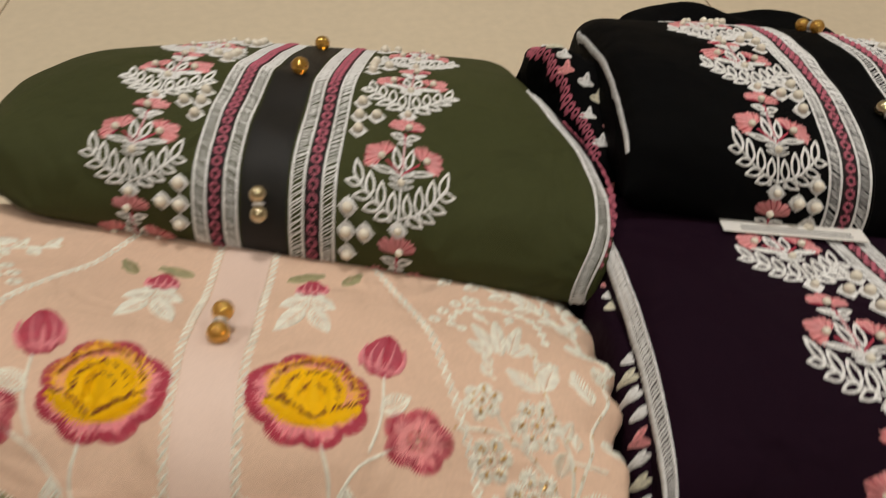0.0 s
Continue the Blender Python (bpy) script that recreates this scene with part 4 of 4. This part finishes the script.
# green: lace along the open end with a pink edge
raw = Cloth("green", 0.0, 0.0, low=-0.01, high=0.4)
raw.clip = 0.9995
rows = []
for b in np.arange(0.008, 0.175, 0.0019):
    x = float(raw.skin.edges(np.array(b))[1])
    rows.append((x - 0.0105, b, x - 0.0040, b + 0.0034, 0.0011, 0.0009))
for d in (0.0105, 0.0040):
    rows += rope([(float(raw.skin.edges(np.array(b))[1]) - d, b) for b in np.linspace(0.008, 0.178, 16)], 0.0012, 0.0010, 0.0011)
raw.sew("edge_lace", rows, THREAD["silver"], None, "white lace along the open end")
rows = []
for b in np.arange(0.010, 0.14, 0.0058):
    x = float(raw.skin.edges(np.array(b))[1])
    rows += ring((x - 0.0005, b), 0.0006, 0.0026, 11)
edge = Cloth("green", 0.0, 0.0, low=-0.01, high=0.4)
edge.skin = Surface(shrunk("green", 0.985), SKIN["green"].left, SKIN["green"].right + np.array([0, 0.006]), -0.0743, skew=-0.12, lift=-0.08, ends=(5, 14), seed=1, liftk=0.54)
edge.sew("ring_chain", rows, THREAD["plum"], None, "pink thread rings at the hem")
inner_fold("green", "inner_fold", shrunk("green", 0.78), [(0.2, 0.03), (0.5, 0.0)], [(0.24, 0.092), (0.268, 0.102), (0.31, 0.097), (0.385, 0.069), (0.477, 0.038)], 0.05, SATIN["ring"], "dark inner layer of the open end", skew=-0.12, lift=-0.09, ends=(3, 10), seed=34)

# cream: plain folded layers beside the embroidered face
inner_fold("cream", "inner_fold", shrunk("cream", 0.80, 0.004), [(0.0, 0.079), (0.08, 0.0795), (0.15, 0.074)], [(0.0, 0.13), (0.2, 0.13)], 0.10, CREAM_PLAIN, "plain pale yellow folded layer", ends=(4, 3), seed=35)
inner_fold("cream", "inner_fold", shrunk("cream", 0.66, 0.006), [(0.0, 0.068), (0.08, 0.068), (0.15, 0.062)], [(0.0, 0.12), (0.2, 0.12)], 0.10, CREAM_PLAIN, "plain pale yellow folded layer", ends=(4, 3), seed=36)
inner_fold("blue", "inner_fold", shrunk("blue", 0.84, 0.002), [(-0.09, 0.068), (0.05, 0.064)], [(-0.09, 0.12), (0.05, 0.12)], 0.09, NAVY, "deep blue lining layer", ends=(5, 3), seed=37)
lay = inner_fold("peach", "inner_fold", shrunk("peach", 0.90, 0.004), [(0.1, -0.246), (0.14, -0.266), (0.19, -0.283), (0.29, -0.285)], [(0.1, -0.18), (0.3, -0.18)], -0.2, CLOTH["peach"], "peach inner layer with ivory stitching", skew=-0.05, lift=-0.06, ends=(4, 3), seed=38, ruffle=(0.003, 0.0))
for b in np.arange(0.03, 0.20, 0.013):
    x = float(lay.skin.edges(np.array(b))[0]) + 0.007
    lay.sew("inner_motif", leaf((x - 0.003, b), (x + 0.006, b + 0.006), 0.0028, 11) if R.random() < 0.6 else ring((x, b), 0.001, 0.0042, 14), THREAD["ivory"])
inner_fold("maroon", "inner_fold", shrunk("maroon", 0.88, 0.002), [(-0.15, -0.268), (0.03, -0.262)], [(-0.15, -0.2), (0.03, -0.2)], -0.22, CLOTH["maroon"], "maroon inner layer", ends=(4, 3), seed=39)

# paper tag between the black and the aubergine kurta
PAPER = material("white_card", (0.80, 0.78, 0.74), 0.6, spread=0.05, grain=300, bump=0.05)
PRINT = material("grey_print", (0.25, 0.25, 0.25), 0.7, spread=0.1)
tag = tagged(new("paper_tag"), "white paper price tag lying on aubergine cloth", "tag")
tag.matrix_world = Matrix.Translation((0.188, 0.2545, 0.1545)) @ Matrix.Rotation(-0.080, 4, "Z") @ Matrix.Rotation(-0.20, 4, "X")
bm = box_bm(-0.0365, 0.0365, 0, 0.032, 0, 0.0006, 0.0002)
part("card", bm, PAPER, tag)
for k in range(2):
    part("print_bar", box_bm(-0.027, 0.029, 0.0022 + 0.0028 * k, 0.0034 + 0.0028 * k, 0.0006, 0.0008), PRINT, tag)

════════════════════

> [SHORT TASK] Up to and including the line containing "ends=(3, 10), seed=34)", repeat every line from the start of the data, but none of the pictures.

> [FINAL ANSWER]
0.0 s
Continue the Blender Python (bpy) script that recreates this scene with part 4 of 4. This part finishes the script.
# green: lace along the open end with a pink edge
raw = Cloth("green", 0.0, 0.0, low=-0.01, high=0.4)
raw.clip = 0.9995
rows = []
for b in np.arange(0.008, 0.175, 0.0019):
    x = float(raw.skin.edges(np.array(b))[1])
    rows.append((x - 0.0105, b, x - 0.0040, b + 0.0034, 0.0011, 0.0009))
for d in (0.0105, 0.0040):
    rows += rope([(float(raw.skin.edges(np.array(b))[1]) - d, b) for b in np.linspace(0.008, 0.178, 16)], 0.0012, 0.0010, 0.0011)
raw.sew("edge_lace", rows, THREAD["silver"], None, "white lace along the open end")
rows = []
for b in np.arange(0.010, 0.14, 0.0058):
    x = float(raw.skin.edges(np.array(b))[1])
    rows += ring((x - 0.0005, b), 0.0006, 0.0026, 11)
edge = Cloth("green", 0.0, 0.0, low=-0.01, high=0.4)
edge.skin = Surface(shrunk("green", 0.985), SKIN["green"].left, SKIN["green"].right + np.array([0, 0.006]), -0.0743, skew=-0.12, lift=-0.08, ends=(5, 14), seed=1, liftk=0.54)
edge.sew("ring_chain", rows, THREAD["plum"], None, "pink thread rings at the hem")
inner_fold("green", "inner_fold", shrunk("green", 0.78), [(0.2, 0.03), (0.5, 0.0)], [(0.24, 0.092), (0.268, 0.102), (0.31, 0.097), (0.385, 0.069), (0.477, 0.038)], 0.05, SATIN["ring"], "dark inner layer of the open end", skew=-0.12, lift=-0.09, ends=(3, 10), seed=34)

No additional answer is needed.